Short exercise. Go through the material and write it all out exactly, minus the pictures.

Material.

— start —

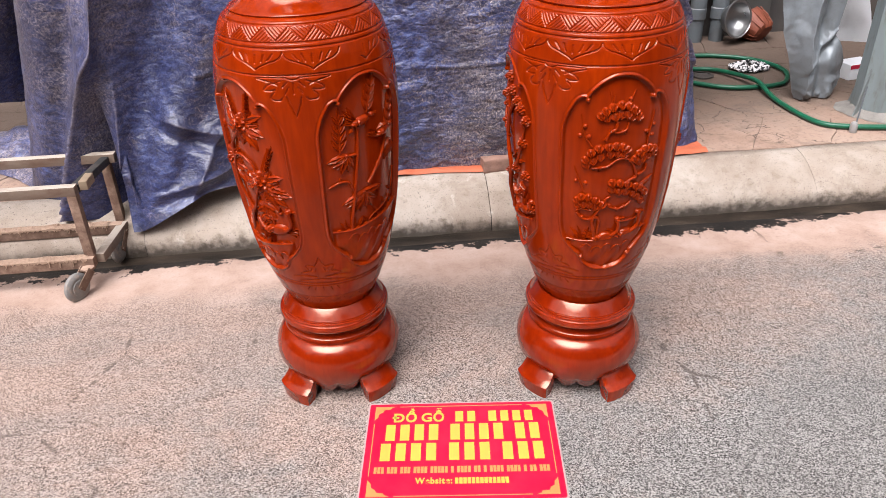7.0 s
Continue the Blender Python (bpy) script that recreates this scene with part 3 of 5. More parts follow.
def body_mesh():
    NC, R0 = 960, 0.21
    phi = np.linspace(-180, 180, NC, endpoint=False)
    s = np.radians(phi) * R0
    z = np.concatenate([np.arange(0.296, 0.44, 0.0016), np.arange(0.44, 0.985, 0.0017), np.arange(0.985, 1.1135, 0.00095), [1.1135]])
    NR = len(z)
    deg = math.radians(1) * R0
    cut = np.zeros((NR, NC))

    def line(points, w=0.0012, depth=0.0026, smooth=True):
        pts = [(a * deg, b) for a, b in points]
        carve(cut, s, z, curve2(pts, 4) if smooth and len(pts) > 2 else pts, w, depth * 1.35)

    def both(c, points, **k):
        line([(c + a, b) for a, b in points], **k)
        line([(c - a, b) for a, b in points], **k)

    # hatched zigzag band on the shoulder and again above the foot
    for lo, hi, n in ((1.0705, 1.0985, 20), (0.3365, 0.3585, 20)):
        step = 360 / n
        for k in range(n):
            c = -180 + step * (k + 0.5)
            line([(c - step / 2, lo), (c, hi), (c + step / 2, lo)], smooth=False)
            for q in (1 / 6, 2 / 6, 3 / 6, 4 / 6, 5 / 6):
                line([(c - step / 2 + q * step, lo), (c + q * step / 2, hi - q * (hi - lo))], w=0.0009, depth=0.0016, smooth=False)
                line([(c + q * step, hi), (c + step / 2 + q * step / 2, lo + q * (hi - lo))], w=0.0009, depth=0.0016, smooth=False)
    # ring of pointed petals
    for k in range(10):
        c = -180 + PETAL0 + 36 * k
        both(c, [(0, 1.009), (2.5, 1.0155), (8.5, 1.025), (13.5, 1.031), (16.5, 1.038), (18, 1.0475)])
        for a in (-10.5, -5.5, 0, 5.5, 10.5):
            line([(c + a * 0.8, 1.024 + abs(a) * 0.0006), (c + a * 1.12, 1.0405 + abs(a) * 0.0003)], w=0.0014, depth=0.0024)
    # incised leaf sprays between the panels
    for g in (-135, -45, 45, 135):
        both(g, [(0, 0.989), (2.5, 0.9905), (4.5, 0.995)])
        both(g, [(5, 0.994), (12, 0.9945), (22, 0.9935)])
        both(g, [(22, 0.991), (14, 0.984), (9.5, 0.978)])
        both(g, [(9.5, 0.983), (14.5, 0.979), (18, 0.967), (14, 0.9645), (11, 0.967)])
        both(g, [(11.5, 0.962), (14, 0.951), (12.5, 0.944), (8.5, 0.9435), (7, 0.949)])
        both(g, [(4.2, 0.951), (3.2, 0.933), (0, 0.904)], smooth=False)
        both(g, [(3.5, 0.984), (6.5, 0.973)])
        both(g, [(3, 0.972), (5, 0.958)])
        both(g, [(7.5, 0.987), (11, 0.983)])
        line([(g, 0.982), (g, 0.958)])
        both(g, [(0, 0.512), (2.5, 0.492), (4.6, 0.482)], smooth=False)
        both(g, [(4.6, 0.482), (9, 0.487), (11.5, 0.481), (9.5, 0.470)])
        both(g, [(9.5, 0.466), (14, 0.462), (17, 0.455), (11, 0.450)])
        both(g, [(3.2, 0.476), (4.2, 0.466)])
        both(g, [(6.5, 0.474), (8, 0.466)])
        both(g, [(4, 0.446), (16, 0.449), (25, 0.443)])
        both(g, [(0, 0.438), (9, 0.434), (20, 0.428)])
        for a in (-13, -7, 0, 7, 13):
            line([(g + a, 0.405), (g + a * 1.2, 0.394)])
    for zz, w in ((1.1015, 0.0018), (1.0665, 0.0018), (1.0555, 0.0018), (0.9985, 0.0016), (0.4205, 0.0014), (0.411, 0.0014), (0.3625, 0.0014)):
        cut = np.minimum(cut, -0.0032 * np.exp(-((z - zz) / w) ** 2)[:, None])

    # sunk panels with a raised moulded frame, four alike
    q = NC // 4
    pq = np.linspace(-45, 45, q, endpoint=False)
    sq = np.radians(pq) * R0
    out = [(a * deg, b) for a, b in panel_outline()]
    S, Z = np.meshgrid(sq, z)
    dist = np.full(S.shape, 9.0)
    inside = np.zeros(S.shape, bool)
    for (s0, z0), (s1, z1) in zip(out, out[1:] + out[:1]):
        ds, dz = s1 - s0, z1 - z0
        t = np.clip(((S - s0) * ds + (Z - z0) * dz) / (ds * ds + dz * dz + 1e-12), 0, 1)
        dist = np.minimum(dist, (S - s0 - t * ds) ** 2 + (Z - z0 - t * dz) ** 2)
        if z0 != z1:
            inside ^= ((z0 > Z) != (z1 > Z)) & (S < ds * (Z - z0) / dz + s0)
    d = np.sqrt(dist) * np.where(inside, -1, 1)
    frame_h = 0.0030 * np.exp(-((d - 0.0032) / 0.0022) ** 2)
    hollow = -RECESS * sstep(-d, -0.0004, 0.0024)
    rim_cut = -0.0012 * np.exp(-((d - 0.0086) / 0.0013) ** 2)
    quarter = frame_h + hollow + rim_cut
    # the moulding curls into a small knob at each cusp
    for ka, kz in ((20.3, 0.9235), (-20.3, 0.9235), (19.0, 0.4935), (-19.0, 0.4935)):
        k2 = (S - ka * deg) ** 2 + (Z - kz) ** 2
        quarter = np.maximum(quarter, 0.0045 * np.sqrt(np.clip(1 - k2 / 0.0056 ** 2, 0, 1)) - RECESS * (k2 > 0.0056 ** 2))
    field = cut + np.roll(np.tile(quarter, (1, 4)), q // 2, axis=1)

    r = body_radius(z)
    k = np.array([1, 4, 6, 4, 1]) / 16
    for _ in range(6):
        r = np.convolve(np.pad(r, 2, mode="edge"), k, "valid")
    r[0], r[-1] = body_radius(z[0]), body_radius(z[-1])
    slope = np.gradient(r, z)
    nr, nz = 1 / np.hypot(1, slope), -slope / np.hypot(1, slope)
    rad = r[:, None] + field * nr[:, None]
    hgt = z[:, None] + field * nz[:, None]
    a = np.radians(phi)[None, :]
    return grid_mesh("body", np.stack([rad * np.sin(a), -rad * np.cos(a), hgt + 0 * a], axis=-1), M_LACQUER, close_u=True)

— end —

Written response.
7.0 s
Continue the Blender Python (bpy) script that recreates this scene with part 3 of 5. More parts follow.
def body_mesh():
    NC, R0 = 960, 0.21
    phi = np.linspace(-180, 180, NC, endpoint=False)
    s = np.radians(phi) * R0
    z = np.concatenate([np.arange(0.296, 0.44, 0.0016), np.arange(0.44, 0.985, 0.0017), np.arange(0.985, 1.1135, 0.00095), [1.1135]])
    NR = len(z)
    deg = math.radians(1) * R0
    cut = np.zeros((NR, NC))

    def line(points, w=0.0012, depth=0.0026, smooth=True):
        pts = [(a * deg, b) for a, b in points]
        carve(cut, s, z, curve2(pts, 4) if smooth and len(pts) > 2 else pts, w, depth * 1.35)

    def both(c, points, **k):
        line([(c + a, b) for a, b in points], **k)
        line([(c - a, b) for a, b in points], **k)

    # hatched zigzag band on the shoulder and again above the foot
    for lo, hi, n in ((1.0705, 1.0985, 20), (0.3365, 0.3585, 20)):
        step = 360 / n
        for k in range(n):
            c = -180 + step * (k + 0.5)
            line([(c - step / 2, lo), (c, hi), (c + step / 2, lo)], smooth=False)
            for q in (1 / 6, 2 / 6, 3 / 6, 4 / 6, 5 / 6):
                line([(c - step / 2 + q * step, lo), (c + q * step / 2, hi - q * (hi - lo))], w=0.0009, depth=0.0016, smooth=False)
                line([(c + q * step, hi), (c + step / 2 + q * step / 2, lo + q * (hi - lo))], w=0.0009, depth=0.0016, smooth=False)
    # ring of pointed petals
    for k in range(10):
        c = -180 + PETAL0 + 36 * k
        both(c, [(0, 1.009), (2.5, 1.0155), (8.5, 1.025), (13.5, 1.031), (16.5, 1.038), (18, 1.0475)])
        for a in (-10.5, -5.5, 0, 5.5, 10.5):
            line([(c + a * 0.8, 1.024 + abs(a) * 0.0006), (c + a * 1.12, 1.0405 + abs(a) * 0.0003)], w=0.0014, depth=0.0024)
    # incised leaf sprays between the panels
    for g in (-135, -45, 45, 135):
        both(g, [(0, 0.989), (2.5, 0.9905), (4.5, 0.995)])
        both(g, [(5, 0.994), (12, 0.9945), (22, 0.9935)])
        both(g, [(22, 0.991), (14, 0.984), (9.5, 0.978)])
        both(g, [(9.5, 0.983), (14.5, 0.979), (18, 0.967), (14, 0.9645), (11, 0.967)])
        both(g, [(11.5, 0.962), (14, 0.951), (12.5, 0.944), (8.5, 0.9435), (7, 0.949)])
        both(g, [(4.2, 0.951), (3.2, 0.933), (0, 0.904)], smooth=False)
        both(g, [(3.5, 0.984), (6.5, 0.973)])
        both(g, [(3, 0.972), (5, 0.958)])
        both(g, [(7.5, 0.987), (11, 0.983)])
        line([(g, 0.982), (g, 0.958)])
        both(g, [(0, 0.512), (2.5, 0.492), (4.6, 0.482)], smooth=False)
        both(g, [(4.6, 0.482), (9, 0.487), (11.5, 0.481), (9.5, 0.470)])
        both(g, [(9.5, 0.466), (14, 0.462), (17, 0.455), (11, 0.450)])
        both(g, [(3.2, 0.476), (4.2, 0.466)])
        both(g, [(6.5, 0.474), (8, 0.466)])
        both(g, [(4, 0.446), (16, 0.449), (25, 0.443)])
        both(g, [(0, 0.438), (9, 0.434), (20, 0.428)])
        for a in (-13, -7, 0, 7, 13):
            line([(g + a, 0.405), (g + a * 1.2, 0.394)])
    for zz, w in ((1.1015, 0.0018), (1.0665, 0.0018), (1.0555, 0.0018), (0.9985, 0.0016), (0.4205, 0.0014), (0.411, 0.0014), (0.3625, 0.0014)):
        cut = np.minimum(cut, -0.0032 * np.exp(-((z - zz) / w) ** 2)[:, None])

    # sunk panels with a raised moulded frame, four alike
    q = NC // 4
    pq = np.linspace(-45, 45, q, endpoint=False)
    sq = np.radians(pq) * R0
    out = [(a * deg, b) for a, b in panel_outline()]
    S, Z = np.meshgrid(sq, z)
    dist = np.full(S.shape, 9.0)
    inside = np.zeros(S.shape, bool)
    for (s0, z0), (s1, z1) in zip(out, out[1:] + out[:1]):
        ds, dz = s1 - s0, z1 - z0
        t = np.clip(((S - s0) * ds + (Z - z0) * dz) / (ds * ds + dz * dz + 1e-12), 0, 1)
        dist = np.minimum(dist, (S - s0 - t * ds) ** 2 + (Z - z0 - t * dz) ** 2)
        if z0 != z1:
            inside ^= ((z0 > Z) != (z1 > Z)) & (S < ds * (Z - z0) / dz + s0)
    d = np.sqrt(dist) * np.where(inside, -1, 1)
    frame_h = 0.0030 * np.exp(-((d - 0.0032) / 0.0022) ** 2)
    hollow = -RECESS * sstep(-d, -0.0004, 0.0024)
    rim_cut = -0.0012 * np.exp(-((d - 0.0086) / 0.0013) ** 2)
    quarter = frame_h + hollow + rim_cut
    # the moulding curls into a small knob at each cusp
    for ka, kz in ((20.3, 0.9235), (-20.3, 0.9235), (19.0, 0.4935), (-19.0, 0.4935)):
        k2 = (S - ka * deg) ** 2 + (Z - kz) ** 2
        quarter = np.maximum(quarter, 0.0045 * np.sqrt(np.clip(1 - k2 / 0.0056 ** 2, 0, 1)) - RECESS * (k2 > 0.0056 ** 2))
    field = cut + np.roll(np.tile(quarter, (1, 4)), q // 2, axis=1)

    r = body_radius(z)
    k = np.array([1, 4, 6, 4, 1]) / 16
    for _ in range(6):
        r = np.convolve(np.pad(r, 2, mode="edge"), k, "valid")
    r[0], r[-1] = body_radius(z[0]), body_radius(z[-1])
    slope = np.gradient(r, z)
    nr, nz = 1 / np.hypot(1, slope), -slope / np.hypot(1, slope)
    rad = r[:, None] + field * nr[:, None]
    hgt = z[:, None] + field * nz[:, None]
    a = np.radians(phi)[None, :]
    return grid_mesh("body", np.stack([rad * np.sin(a), -rad * np.cos(a), hgt + 0 * a], axis=-1), M_LACQUER, close_u=True)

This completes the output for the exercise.